◆ **What you will do**:
Return the material word for word. Do not include pictures.

◆ **Data segment**:
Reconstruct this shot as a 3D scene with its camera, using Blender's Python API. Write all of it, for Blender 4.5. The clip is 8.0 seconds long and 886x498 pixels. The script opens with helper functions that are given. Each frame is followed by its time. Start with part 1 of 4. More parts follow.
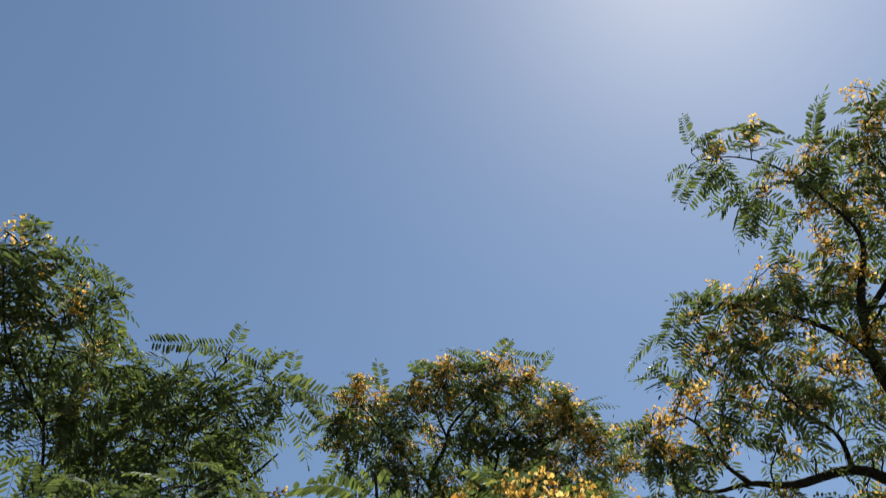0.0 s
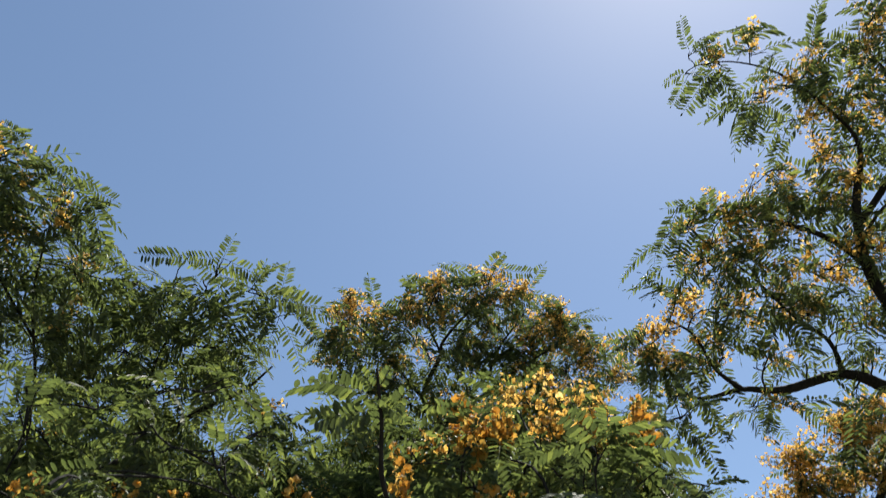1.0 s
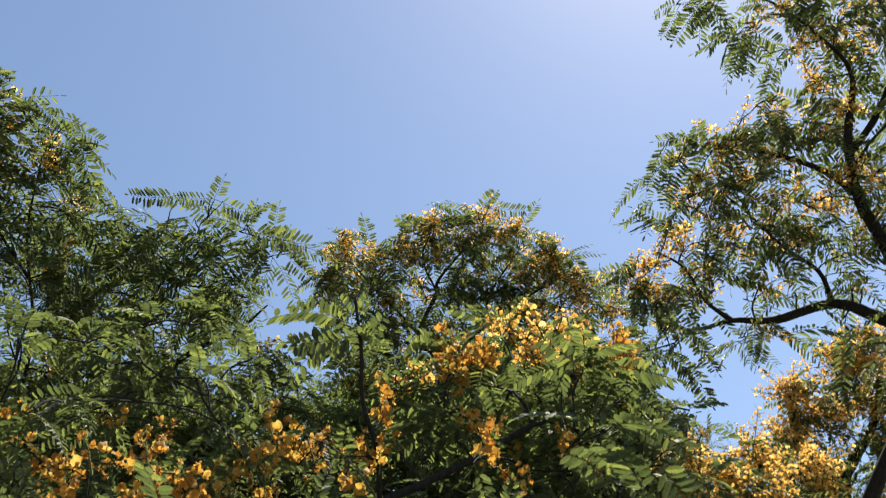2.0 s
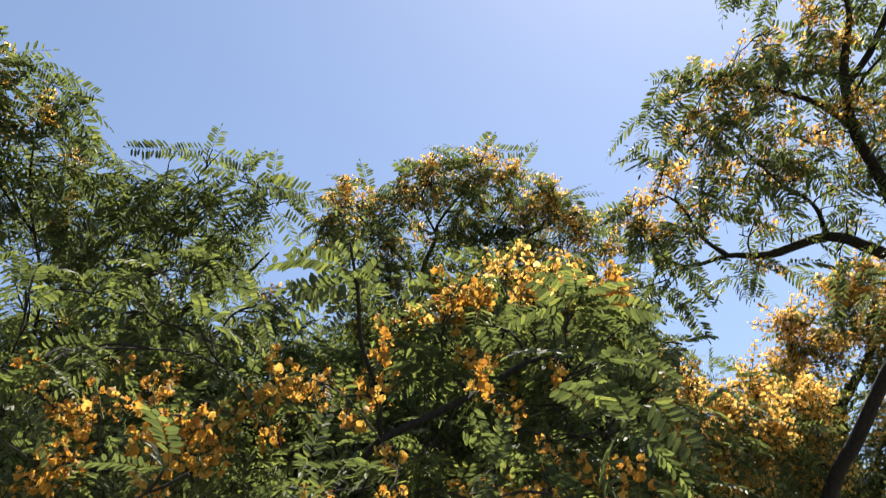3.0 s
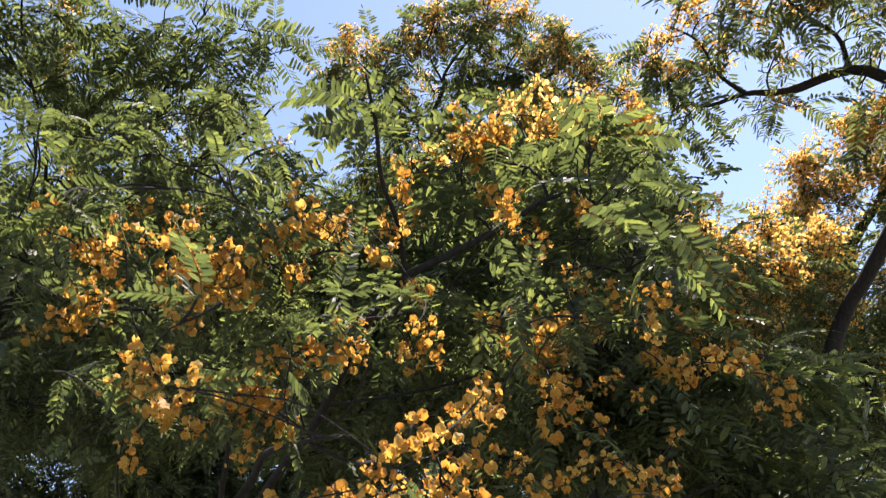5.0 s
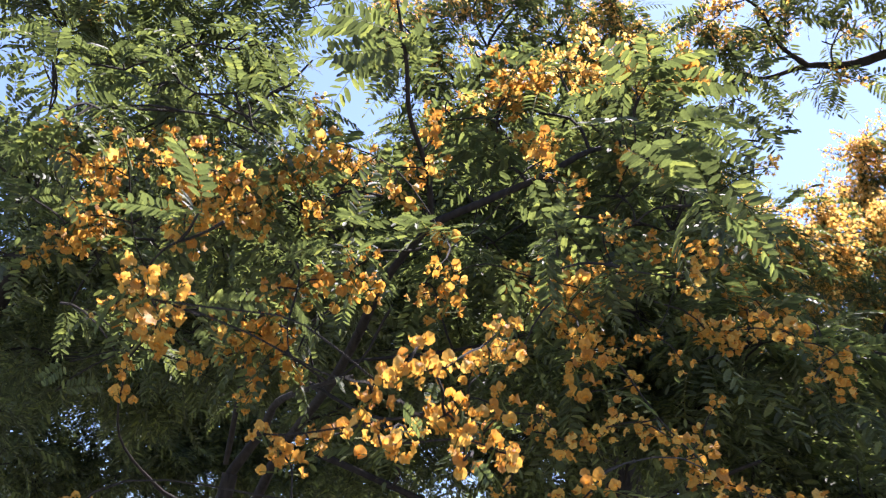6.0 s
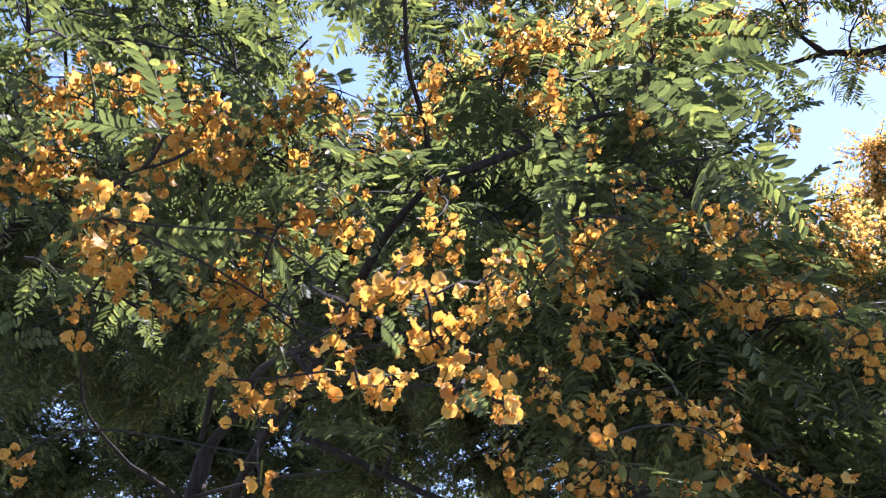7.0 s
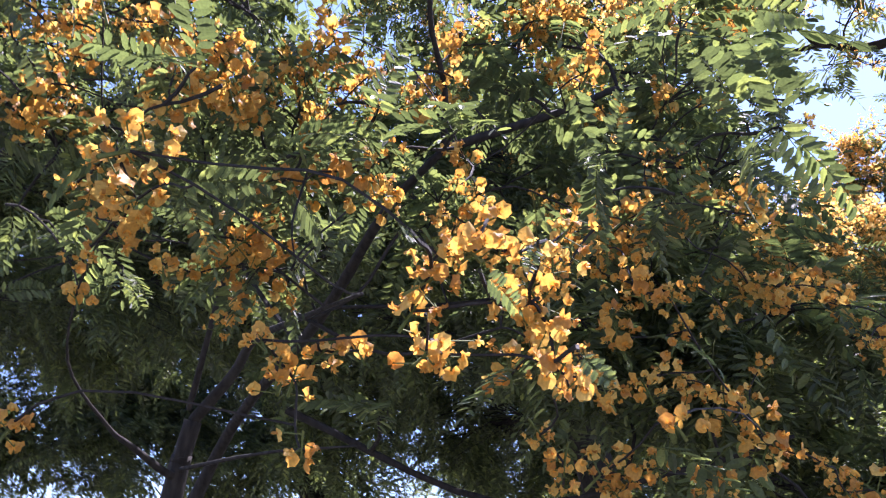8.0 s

◆ **Solution to this exercise**:
Reconstruct this shot as a 3D scene with its camera, using Blender's Python API. Write all of it, for Blender 4.5. The clip is 8.0 seconds long and 886x498 pixels. The script opens with helper functions that are given. Each frame is followed by its time. Start with part 1 of 4. More parts follow.
0.0 s
1.0 s
2.0 s
3.0 s
5.0 s
6.0 s
7.0 s
8.0 s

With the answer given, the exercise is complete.